-- REQUIREMENT --
Output each entry that follows exactly. Images stay out.

-- Records with scene code --
-- Begin --

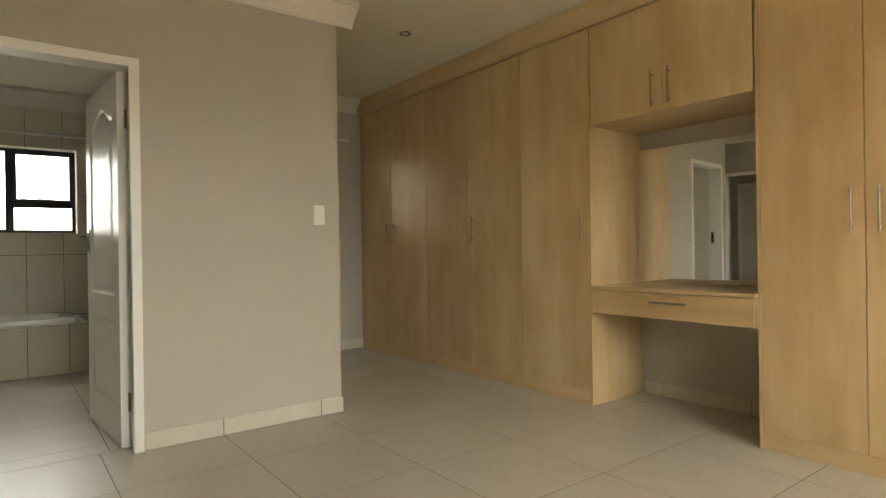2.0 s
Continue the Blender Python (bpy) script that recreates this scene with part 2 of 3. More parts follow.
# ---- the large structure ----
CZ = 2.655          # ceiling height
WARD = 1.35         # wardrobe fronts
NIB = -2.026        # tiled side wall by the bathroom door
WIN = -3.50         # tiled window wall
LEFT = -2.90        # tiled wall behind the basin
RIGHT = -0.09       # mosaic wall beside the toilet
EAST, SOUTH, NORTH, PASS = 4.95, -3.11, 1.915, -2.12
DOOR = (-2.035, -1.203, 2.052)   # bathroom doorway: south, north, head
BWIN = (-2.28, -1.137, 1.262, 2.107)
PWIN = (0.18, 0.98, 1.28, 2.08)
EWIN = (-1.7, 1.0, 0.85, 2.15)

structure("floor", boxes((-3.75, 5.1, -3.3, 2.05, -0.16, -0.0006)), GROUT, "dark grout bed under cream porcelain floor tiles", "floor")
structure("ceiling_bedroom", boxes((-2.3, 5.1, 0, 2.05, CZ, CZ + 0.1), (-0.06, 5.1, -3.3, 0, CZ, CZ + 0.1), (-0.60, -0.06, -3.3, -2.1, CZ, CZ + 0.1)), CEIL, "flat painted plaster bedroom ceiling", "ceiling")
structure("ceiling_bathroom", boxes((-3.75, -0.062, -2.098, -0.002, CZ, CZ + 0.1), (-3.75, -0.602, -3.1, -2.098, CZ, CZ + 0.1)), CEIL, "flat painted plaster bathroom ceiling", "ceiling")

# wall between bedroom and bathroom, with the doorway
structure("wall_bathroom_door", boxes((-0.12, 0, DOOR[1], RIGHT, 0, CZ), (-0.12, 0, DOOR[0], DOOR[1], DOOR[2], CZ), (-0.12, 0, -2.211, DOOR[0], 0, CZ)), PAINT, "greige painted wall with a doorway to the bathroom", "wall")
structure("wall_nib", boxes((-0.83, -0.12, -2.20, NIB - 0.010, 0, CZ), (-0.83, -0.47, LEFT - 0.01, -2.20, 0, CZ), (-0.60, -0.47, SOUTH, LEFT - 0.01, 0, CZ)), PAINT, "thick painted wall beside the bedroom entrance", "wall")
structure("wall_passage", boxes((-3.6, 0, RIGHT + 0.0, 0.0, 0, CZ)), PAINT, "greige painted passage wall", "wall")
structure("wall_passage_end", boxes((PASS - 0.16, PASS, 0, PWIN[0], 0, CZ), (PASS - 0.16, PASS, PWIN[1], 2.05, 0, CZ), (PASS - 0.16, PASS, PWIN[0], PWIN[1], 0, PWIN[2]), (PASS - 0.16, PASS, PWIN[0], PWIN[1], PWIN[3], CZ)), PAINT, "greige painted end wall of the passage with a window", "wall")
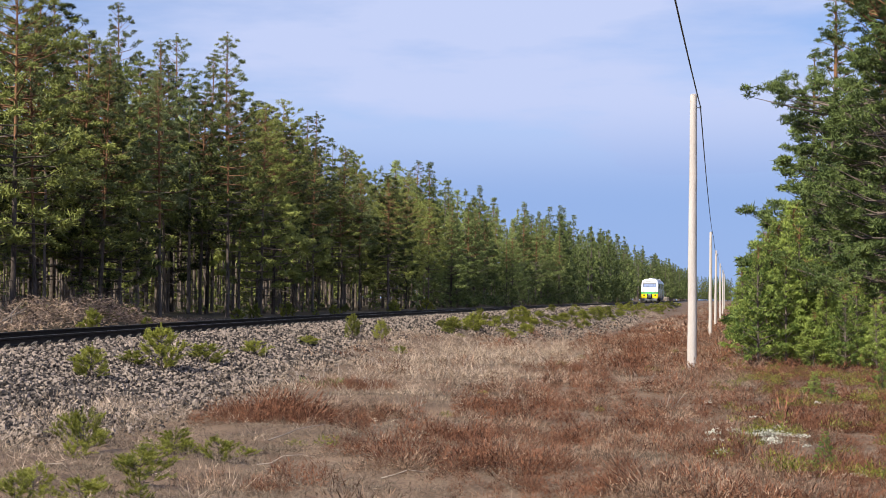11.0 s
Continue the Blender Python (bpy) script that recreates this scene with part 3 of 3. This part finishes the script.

-- End --

-- RESULT OF THIS TASK --
2.0 s
Continue the Blender Python (bpy) script that recreates this scene with part 2 of 3. More parts follow.
# ---- the large structure ----
CZ = 2.655          # ceiling height
WARD = 1.35         # wardrobe fronts
NIB = -2.026        # tiled side wall by the bathroom door
WIN = -3.50         # tiled window wall
LEFT = -2.90        # tiled wall behind the basin
RIGHT = -0.09       # mosaic wall beside the toilet
EAST, SOUTH, NORTH, PASS = 4.95, -3.11, 1.915, -2.12
DOOR = (-2.035, -1.203, 2.052)   # bathroom doorway: south, north, head
BWIN = (-2.28, -1.137, 1.262, 2.107)
PWIN = (0.18, 0.98, 1.28, 2.08)
EWIN = (-1.7, 1.0, 0.85, 2.15)

structure("floor", boxes((-3.75, 5.1, -3.3, 2.05, -0.16, -0.0006)), GROUT, "dark grout bed under cream porcelain floor tiles", "floor")
structure("ceiling_bedroom", boxes((-2.3, 5.1, 0, 2.05, CZ, CZ + 0.1), (-0.06, 5.1, -3.3, 0, CZ, CZ + 0.1), (-0.60, -0.06, -3.3, -2.1, CZ, CZ + 0.1)), CEIL, "flat painted plaster bedroom ceiling", "ceiling")
structure("ceiling_bathroom", boxes((-3.75, -0.062, -2.098, -0.002, CZ, CZ + 0.1), (-3.75, -0.602, -3.1, -2.098, CZ, CZ + 0.1)), CEIL, "flat painted plaster bathroom ceiling", "ceiling")

# wall between bedroom and bathroom, with the doorway
structure("wall_bathroom_door", boxes((-0.12, 0, DOOR[1], RIGHT, 0, CZ), (-0.12, 0, DOOR[0], DOOR[1], DOOR[2], CZ), (-0.12, 0, -2.211, DOOR[0], 0, CZ)), PAINT, "greige painted wall with a doorway to the bathroom", "wall")
structure("wall_nib", boxes((-0.83, -0.12, -2.20, NIB - 0.010, 0, CZ), (-0.83, -0.47, LEFT - 0.01, -2.20, 0, CZ), (-0.60, -0.47, SOUTH, LEFT - 0.01, 0, CZ)), PAINT, "thick painted wall beside the bedroom entrance", "wall")
structure("wall_passage", boxes((-3.6, 0, RIGHT + 0.0, 0.0, 0, CZ)), PAINT, "greige painted passage wall", "wall")
structure("wall_passage_end", boxes((PASS - 0.16, PASS, 0, PWIN[0], 0, CZ), (PASS - 0.16, PASS, PWIN[1], 2.05, 0, CZ), (PASS - 0.16, PASS, PWIN[0], PWIN[1], 0, PWIN[2]), (PASS - 0.16, PASS, PWIN[0], PWIN[1], PWIN[3], CZ)), PAINT, "greige painted end wall of the passage with a window", "wall")
11.0 s
Continue the Blender Python (bpy) script that recreates this scene with part 3 of 3. This part finishes the script.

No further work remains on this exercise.